Problem 1: Johann Bernoulli Identity
I saw this problem and it's proof around the internet and wanted to try it my way. Firstly I tried to substitue different forms to replace $x^{-x}$ but eventually ended up with just the usual way of taking logarithm.
$$\int_{0}^{1}x^{-x}dx=\sum_{n=1}^{\infty}n^{-n}$$The Solution
The trick is to square the integral and switch to polar coordinates. If we let $I$ be the integral, then:
Simplifying, $$I=\int_{0}^{1}e^{-x\ln x}\space dx$$
I realise at this point there is two paths you could go by, I could either use a standard result from Taylor's Expansion or keep substituting for 'x' and arrive directly with a rather complex Series expansion. While the substitution method seemed the easy way out, I chose to stick with Taylor's Result for a cleaner solution.
click here to see The Substitution Method.
$$e^u={\sum_{k=0}^{\infty}} \frac{u^k}{k!}$$
Substitute, $u=-xlnx$
$$e^{-x \ln x} = \sum_{k=0}^{\infty} \frac{(-x \ln x)^k}{k!} = \sum_{k=0}^{\infty} \frac{(-1)^k x^k (\ln x)^k}{k!}$$At this point you might be clueless not knowing what to do next. That's when DCT(Domain Convergent Theorem) comes to use.
Since our integral $\int x^{-x}$ is finite and partial sums are always less than $x^{-x}$. We can swap with integral now.
$$I = \sum_{k=0}^{\infty} \frac{(-1)^k}{k!} \int_0^1 x^k (\ln x)^k \, dx$$A critical mistake I made at this point was not considering the logic of including constant while expanding the powers.
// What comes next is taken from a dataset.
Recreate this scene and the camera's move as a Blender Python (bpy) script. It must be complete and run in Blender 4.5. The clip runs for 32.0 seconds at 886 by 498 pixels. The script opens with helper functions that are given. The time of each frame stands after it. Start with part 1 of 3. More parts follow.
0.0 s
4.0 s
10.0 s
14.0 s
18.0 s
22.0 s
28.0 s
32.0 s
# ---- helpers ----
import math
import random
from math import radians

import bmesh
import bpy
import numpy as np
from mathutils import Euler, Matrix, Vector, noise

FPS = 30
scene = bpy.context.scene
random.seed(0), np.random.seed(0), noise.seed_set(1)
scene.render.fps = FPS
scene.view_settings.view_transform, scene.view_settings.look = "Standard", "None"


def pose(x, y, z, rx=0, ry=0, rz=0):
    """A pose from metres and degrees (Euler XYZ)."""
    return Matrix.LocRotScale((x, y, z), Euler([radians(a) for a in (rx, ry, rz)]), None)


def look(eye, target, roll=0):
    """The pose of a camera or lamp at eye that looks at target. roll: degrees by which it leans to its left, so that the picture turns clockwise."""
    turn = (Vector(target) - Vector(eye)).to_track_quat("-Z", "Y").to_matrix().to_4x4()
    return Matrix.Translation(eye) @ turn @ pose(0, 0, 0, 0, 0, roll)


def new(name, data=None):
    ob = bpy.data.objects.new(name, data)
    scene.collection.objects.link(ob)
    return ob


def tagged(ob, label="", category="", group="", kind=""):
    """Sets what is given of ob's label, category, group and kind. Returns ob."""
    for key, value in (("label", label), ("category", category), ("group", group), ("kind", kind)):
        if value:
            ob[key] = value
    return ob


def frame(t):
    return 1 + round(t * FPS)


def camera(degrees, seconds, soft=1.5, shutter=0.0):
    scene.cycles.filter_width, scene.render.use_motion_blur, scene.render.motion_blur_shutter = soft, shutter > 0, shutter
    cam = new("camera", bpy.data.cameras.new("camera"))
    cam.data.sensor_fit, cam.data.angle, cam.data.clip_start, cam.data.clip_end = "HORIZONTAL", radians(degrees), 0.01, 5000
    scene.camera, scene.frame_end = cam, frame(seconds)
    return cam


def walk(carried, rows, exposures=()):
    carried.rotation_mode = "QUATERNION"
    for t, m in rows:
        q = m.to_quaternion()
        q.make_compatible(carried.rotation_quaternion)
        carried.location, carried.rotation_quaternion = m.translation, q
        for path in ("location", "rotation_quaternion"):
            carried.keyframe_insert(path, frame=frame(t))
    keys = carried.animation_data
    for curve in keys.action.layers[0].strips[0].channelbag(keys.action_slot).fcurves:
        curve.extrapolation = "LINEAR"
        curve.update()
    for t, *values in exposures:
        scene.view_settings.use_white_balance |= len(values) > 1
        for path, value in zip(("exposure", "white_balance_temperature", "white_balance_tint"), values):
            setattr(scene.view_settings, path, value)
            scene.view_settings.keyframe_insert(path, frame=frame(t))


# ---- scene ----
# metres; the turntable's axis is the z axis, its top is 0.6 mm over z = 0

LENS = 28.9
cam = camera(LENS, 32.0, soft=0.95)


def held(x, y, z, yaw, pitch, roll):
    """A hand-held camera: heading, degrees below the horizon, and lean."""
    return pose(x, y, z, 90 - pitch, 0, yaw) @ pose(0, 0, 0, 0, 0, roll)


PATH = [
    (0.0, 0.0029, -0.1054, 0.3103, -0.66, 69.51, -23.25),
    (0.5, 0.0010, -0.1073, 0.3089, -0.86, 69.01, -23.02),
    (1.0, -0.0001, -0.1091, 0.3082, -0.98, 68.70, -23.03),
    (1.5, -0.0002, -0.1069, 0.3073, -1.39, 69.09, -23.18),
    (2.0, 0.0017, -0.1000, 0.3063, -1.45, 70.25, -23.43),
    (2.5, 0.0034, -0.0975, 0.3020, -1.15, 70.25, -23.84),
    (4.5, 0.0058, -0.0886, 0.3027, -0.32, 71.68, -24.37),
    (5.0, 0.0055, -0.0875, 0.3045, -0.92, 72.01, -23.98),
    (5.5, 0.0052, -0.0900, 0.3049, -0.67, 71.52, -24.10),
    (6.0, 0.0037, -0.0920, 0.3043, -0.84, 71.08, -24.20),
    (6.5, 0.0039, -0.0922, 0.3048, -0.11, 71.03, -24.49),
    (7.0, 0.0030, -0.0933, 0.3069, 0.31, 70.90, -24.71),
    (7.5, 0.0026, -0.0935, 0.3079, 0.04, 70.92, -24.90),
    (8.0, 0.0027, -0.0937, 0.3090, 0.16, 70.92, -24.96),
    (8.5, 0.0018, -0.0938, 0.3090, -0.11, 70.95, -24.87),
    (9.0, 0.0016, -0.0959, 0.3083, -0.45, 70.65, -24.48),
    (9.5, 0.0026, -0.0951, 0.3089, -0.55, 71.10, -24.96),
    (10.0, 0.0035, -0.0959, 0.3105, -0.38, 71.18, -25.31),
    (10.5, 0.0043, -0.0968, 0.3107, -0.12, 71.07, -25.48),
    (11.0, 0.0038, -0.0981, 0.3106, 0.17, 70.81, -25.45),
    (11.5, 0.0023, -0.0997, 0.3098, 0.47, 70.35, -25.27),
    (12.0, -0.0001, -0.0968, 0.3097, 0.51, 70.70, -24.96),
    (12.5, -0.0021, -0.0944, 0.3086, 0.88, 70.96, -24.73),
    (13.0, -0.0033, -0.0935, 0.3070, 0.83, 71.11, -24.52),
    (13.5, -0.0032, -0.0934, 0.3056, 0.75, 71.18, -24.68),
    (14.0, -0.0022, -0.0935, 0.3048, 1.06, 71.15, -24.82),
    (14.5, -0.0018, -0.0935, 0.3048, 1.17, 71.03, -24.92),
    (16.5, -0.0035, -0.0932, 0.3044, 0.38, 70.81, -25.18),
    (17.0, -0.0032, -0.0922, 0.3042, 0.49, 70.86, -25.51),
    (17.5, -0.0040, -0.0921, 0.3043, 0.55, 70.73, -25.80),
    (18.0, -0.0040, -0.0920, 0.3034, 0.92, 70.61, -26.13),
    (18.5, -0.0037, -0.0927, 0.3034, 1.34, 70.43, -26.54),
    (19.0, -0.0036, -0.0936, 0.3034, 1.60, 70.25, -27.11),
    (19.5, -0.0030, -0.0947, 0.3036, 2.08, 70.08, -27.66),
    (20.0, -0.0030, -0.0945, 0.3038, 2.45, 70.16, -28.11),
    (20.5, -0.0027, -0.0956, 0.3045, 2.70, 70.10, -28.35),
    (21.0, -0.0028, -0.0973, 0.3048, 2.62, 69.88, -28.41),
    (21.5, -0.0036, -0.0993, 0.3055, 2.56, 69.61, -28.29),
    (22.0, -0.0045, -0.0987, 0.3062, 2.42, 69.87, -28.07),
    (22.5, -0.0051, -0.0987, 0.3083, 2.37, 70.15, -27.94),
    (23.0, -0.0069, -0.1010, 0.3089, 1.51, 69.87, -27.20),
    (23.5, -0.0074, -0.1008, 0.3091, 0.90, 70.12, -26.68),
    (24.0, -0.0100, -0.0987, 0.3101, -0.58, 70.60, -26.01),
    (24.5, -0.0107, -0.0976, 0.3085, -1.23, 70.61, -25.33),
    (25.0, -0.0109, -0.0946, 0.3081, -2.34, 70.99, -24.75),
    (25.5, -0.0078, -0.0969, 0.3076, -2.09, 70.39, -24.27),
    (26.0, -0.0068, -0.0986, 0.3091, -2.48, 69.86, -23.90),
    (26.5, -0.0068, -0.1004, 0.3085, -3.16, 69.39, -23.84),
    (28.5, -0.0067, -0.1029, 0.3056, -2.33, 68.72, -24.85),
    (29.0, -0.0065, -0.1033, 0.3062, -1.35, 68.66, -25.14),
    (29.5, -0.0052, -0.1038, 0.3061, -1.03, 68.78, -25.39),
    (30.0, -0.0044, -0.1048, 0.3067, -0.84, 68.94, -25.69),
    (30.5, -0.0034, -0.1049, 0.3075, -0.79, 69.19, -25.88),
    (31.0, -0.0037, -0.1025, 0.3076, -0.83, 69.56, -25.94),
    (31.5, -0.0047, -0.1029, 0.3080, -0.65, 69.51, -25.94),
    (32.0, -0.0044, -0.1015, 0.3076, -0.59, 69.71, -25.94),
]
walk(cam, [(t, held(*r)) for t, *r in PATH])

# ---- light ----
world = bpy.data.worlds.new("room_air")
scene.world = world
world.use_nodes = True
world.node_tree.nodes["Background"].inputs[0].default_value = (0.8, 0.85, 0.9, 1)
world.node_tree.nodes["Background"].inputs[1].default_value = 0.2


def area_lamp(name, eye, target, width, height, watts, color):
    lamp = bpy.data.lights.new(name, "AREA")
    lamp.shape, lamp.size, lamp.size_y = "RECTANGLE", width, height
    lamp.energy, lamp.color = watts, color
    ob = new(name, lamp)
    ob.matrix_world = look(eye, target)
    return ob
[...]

$$\sum \frac{f^{(n)}(a)}{n!}(x-a)^n$$Let's solve the integral seperatly here by calling it $I_2$
$$I_2 = \int_0^1 x^k (\ln x)^k \, dx$$Let $u = -\ln x$., This implies $x = e^{-u}$. Therefore, $dx = -e^{-u} \, du$. Bounds: When $x=0, u=\infty$. When $x=1, u=0$.
$$I_2 = \int_{\infty}^0 (e^{-u})^k (-u)^k (-e^{-u}) \, du$$Simplifying exponentail terms ($e^{-uk} \cdot e^{-u} = e^{-(k+1)u}$):
$$I_2 = (-1)^k \int_0^{\infty} e^{-(k+1)u} u^k \, du$$